» WHAT YOU SHOULD DO
All of the material should be reproduced exactly, with pictures left out.

» DATA SECTION
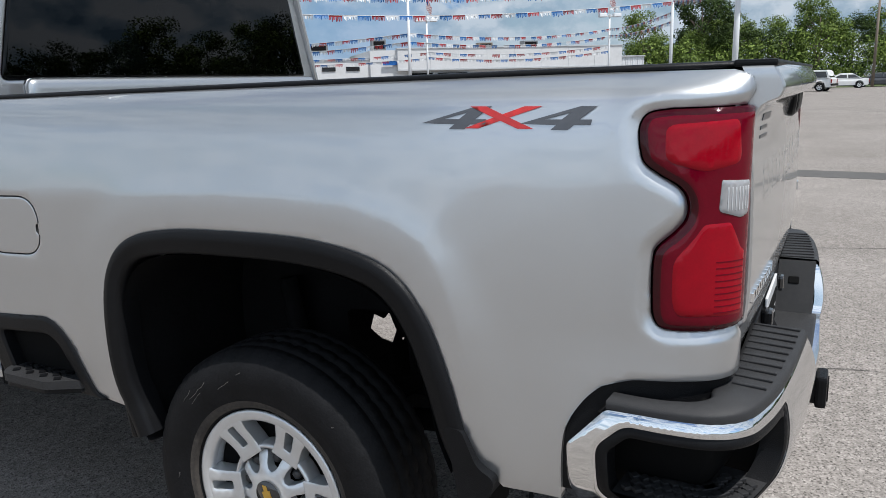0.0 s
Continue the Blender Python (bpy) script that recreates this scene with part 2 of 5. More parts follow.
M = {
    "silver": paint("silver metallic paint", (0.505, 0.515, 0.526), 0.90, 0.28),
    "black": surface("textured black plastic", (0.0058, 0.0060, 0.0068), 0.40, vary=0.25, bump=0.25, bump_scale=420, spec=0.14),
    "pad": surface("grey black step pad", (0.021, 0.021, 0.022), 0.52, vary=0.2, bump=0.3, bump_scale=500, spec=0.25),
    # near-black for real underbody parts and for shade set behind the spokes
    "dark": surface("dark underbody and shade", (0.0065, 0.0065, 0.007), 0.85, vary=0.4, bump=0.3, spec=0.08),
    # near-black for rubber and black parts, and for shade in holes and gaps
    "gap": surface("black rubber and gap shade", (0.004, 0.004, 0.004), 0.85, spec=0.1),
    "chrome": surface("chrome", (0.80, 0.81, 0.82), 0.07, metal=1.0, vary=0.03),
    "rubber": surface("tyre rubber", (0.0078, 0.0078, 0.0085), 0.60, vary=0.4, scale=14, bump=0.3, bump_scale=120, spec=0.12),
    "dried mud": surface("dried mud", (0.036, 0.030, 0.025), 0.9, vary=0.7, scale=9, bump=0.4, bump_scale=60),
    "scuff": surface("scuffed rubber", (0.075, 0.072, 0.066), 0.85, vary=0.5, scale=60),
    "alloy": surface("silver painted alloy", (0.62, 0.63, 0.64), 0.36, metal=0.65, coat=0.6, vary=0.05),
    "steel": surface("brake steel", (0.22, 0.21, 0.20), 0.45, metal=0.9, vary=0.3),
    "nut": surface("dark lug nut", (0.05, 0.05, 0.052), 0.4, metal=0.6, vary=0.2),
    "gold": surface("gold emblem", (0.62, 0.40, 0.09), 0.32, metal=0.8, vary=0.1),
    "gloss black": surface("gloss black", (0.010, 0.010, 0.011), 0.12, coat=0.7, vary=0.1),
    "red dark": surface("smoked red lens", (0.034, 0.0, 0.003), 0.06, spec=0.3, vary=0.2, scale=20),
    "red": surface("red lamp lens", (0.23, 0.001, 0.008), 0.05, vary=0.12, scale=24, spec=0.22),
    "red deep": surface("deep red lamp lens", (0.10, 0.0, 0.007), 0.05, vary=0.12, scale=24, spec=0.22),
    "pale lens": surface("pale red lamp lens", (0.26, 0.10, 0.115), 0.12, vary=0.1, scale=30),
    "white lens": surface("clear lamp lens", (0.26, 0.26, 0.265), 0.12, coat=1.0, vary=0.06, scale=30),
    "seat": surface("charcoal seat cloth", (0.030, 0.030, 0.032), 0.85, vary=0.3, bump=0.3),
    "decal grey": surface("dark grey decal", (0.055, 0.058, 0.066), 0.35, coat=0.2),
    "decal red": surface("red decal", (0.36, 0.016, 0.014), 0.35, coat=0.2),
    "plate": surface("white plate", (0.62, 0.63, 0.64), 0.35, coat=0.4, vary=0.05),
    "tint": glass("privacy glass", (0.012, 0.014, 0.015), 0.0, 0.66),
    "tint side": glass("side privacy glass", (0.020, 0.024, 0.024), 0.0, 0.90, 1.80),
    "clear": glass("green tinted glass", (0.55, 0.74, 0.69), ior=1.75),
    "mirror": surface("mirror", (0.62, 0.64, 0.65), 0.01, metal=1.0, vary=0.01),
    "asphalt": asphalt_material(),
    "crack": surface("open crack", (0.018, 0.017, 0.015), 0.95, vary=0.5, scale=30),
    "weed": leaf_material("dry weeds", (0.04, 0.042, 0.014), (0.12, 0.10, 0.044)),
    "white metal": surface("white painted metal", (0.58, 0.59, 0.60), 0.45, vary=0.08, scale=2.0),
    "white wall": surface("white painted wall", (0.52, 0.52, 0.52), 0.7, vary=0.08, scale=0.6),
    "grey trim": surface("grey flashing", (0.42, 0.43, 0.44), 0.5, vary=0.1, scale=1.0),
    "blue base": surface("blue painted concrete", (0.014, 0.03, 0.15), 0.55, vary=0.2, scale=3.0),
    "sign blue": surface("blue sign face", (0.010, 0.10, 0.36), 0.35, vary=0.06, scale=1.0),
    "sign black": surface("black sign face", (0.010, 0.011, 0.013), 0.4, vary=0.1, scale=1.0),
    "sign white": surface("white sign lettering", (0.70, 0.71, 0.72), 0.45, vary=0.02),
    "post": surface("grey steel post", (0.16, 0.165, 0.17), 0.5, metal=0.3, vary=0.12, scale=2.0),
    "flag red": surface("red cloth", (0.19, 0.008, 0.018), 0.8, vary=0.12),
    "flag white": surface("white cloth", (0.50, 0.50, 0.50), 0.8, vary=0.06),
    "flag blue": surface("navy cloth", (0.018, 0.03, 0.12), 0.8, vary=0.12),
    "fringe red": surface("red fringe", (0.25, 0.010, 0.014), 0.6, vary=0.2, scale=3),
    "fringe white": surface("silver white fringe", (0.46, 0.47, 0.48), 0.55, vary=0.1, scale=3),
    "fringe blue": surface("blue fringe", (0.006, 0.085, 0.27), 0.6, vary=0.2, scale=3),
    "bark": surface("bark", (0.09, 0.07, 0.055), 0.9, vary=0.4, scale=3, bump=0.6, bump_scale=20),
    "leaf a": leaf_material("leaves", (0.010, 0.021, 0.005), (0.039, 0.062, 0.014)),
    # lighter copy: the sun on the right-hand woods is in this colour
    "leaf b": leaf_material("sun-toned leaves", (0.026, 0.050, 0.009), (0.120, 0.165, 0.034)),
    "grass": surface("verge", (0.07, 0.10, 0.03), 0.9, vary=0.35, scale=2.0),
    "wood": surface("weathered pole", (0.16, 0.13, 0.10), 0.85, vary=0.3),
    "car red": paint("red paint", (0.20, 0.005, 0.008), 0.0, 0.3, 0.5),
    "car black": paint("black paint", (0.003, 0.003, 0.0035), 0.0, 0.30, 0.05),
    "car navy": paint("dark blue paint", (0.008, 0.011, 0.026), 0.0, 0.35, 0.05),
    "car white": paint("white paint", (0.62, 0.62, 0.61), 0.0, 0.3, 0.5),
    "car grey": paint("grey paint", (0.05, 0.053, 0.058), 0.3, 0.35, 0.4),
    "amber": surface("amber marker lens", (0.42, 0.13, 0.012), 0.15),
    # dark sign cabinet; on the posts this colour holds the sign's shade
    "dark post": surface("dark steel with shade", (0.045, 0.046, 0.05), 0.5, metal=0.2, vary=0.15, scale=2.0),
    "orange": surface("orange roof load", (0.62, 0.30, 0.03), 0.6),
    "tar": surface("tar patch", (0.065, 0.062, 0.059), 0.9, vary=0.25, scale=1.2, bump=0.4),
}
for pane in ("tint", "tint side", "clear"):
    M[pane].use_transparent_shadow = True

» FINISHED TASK
0.0 s
Continue the Blender Python (bpy) script that recreates this scene with part 2 of 5. More parts follow.
M = {
    "silver": paint("silver metallic paint", (0.505, 0.515, 0.526), 0.90, 0.28),
    "black": surface("textured black plastic", (0.0058, 0.0060, 0.0068), 0.40, vary=0.25, bump=0.25, bump_scale=420, spec=0.14),
    "pad": surface("grey black step pad", (0.021, 0.021, 0.022), 0.52, vary=0.2, bump=0.3, bump_scale=500, spec=0.25),
    # near-black for real underbody parts and for shade set behind the spokes
    "dark": surface("dark underbody and shade", (0.0065, 0.0065, 0.007), 0.85, vary=0.4, bump=0.3, spec=0.08),
    # near-black for rubber and black parts, and for shade in holes and gaps
    "gap": surface("black rubber and gap shade", (0.004, 0.004, 0.004), 0.85, spec=0.1),
    "chrome": surface("chrome", (0.80, 0.81, 0.82), 0.07, metal=1.0, vary=0.03),
    "rubber": surface("tyre rubber", (0.0078, 0.0078, 0.0085), 0.60, vary=0.4, scale=14, bump=0.3, bump_scale=120, spec=0.12),
    "dried mud": surface("dried mud", (0.036, 0.030, 0.025), 0.9, vary=0.7, scale=9, bump=0.4, bump_scale=60),
    "scuff": surface("scuffed rubber", (0.075, 0.072, 0.066), 0.85, vary=0.5, scale=60),
    "alloy": surface("silver painted alloy", (0.62, 0.63, 0.64), 0.36, metal=0.65, coat=0.6, vary=0.05),
    "steel": surface("brake steel", (0.22, 0.21, 0.20), 0.45, metal=0.9, vary=0.3),
    "nut": surface("dark lug nut", (0.05, 0.05, 0.052), 0.4, metal=0.6, vary=0.2),
    "gold": surface("gold emblem", (0.62, 0.40, 0.09), 0.32, metal=0.8, vary=0.1),
    "gloss black": surface("gloss black", (0.010, 0.010, 0.011), 0.12, coat=0.7, vary=0.1),
    "red dark": surface("smoked red lens", (0.034, 0.0, 0.003), 0.06, spec=0.3, vary=0.2, scale=20),
    "red": surface("red lamp lens", (0.23, 0.001, 0.008), 0.05, vary=0.12, scale=24, spec=0.22),
    "red deep": surface("deep red lamp lens", (0.10, 0.0, 0.007), 0.05, vary=0.12, scale=24, spec=0.22),
    "pale lens": surface("pale red lamp lens", (0.26, 0.10, 0.115), 0.12, vary=0.1, scale=30),
    "white lens": surface("clear lamp lens", (0.26, 0.26, 0.265), 0.12, coat=1.0, vary=0.06, scale=30),
    "seat": surface("charcoal seat cloth", (0.030, 0.030, 0.032), 0.85, vary=0.3, bump=0.3),
    "decal grey": surface("dark grey decal", (0.055, 0.058, 0.066), 0.35, coat=0.2),
    "decal red": surface("red decal", (0.36, 0.016, 0.014), 0.35, coat=0.2),
    "plate": surface("white plate", (0.62, 0.63, 0.64), 0.35, coat=0.4, vary=0.05),
    "tint": glass("privacy glass", (0.012, 0.014, 0.015), 0.0, 0.66),
    "tint side": glass("side privacy glass", (0.020, 0.024, 0.024), 0.0, 0.90, 1.80),
    "clear": glass("green tinted glass", (0.55, 0.74, 0.69), ior=1.75),
    "mirror": surface("mirror", (0.62, 0.64, 0.65), 0.01, metal=1.0, vary=0.01),
    "asphalt": asphalt_material(),
    "crack": surface("open crack", (0.018, 0.017, 0.015), 0.95, vary=0.5, scale=30),
    "weed": leaf_material("dry weeds", (0.04, 0.042, 0.014), (0.12, 0.10, 0.044)),
    "white metal": surface("white painted metal", (0.58, 0.59, 0.60), 0.45, vary=0.08, scale=2.0),
    "white wall": surface("white painted wall", (0.52, 0.52, 0.52), 0.7, vary=0.08, scale=0.6),
    "grey trim": surface("grey flashing", (0.42, 0.43, 0.44), 0.5, vary=0.1, scale=1.0),
    "blue base": surface("blue painted concrete", (0.014, 0.03, 0.15), 0.55, vary=0.2, scale=3.0),
    "sign blue": surface("blue sign face", (0.010, 0.10, 0.36), 0.35, vary=0.06, scale=1.0),
    "sign black": surface("black sign face", (0.010, 0.011, 0.013), 0.4, vary=0.1, scale=1.0),
    "sign white": surface("white sign lettering", (0.70, 0.71, 0.72), 0.45, vary=0.02),
    "post": surface("grey steel post", (0.16, 0.165, 0.17), 0.5, metal=0.3, vary=0.12, scale=2.0),
    "flag red": surface("red cloth", (0.19, 0.008, 0.018), 0.8, vary=0.12),
    "flag white": surface("white cloth", (0.50, 0.50, 0.50), 0.8, vary=0.06),
    "flag blue": surface("navy cloth", (0.018, 0.03, 0.12), 0.8, vary=0.12),
    "fringe red": surface("red fringe", (0.25, 0.010, 0.014), 0.6, vary=0.2, scale=3),
    "fringe white": surface("silver white fringe", (0.46, 0.47, 0.48), 0.55, vary=0.1, scale=3),
    "fringe blue": surface("blue fringe", (0.006, 0.085, 0.27), 0.6, vary=0.2, scale=3),
    "bark": surface("bark", (0.09, 0.07, 0.055), 0.9, vary=0.4, scale=3, bump=0.6, bump_scale=20),
    "leaf a": leaf_material("leaves", (0.010, 0.021, 0.005), (0.039, 0.062, 0.014)),
    # lighter copy: the sun on the right-hand woods is in this colour
    "leaf b": leaf_material("sun-toned leaves", (0.026, 0.050, 0.009), (0.120, 0.165, 0.034)),
    "grass": surface("verge", (0.07, 0.10, 0.03), 0.9, vary=0.35, scale=2.0),
    "wood": surface("weathered pole", (0.16, 0.13, 0.10), 0.85, vary=0.3),
    "car red": paint("red paint", (0.20, 0.005, 0.008), 0.0, 0.3, 0.5),
    "car black": paint("black paint", (0.003, 0.003, 0.0035), 0.0, 0.30, 0.05),
    "car navy": paint("dark blue paint", (0.008, 0.011, 0.026), 0.0, 0.35, 0.05),
    "car white": paint("white paint", (0.62, 0.62, 0.61), 0.0, 0.3, 0.5),
    "car grey": paint("grey paint", (0.05, 0.053, 0.058), 0.3, 0.35, 0.4),
    "amber": surface("amber marker lens", (0.42, 0.13, 0.012), 0.15),
    # dark sign cabinet; on the posts this colour holds the sign's shade
    "dark post": surface("dark steel with shade", (0.045, 0.046, 0.05), 0.5, metal=0.2, vary=0.15, scale=2.0),
    "orange": surface("orange roof load", (0.62, 0.30, 0.03), 0.6),
    "tar": surface("tar patch", (0.065, 0.062, 0.059), 0.9, vary=0.25, scale=1.2, bump=0.4),
}
for pane in ("tint", "tint side", "clear"):
    M[pane].use_transparent_shadow = True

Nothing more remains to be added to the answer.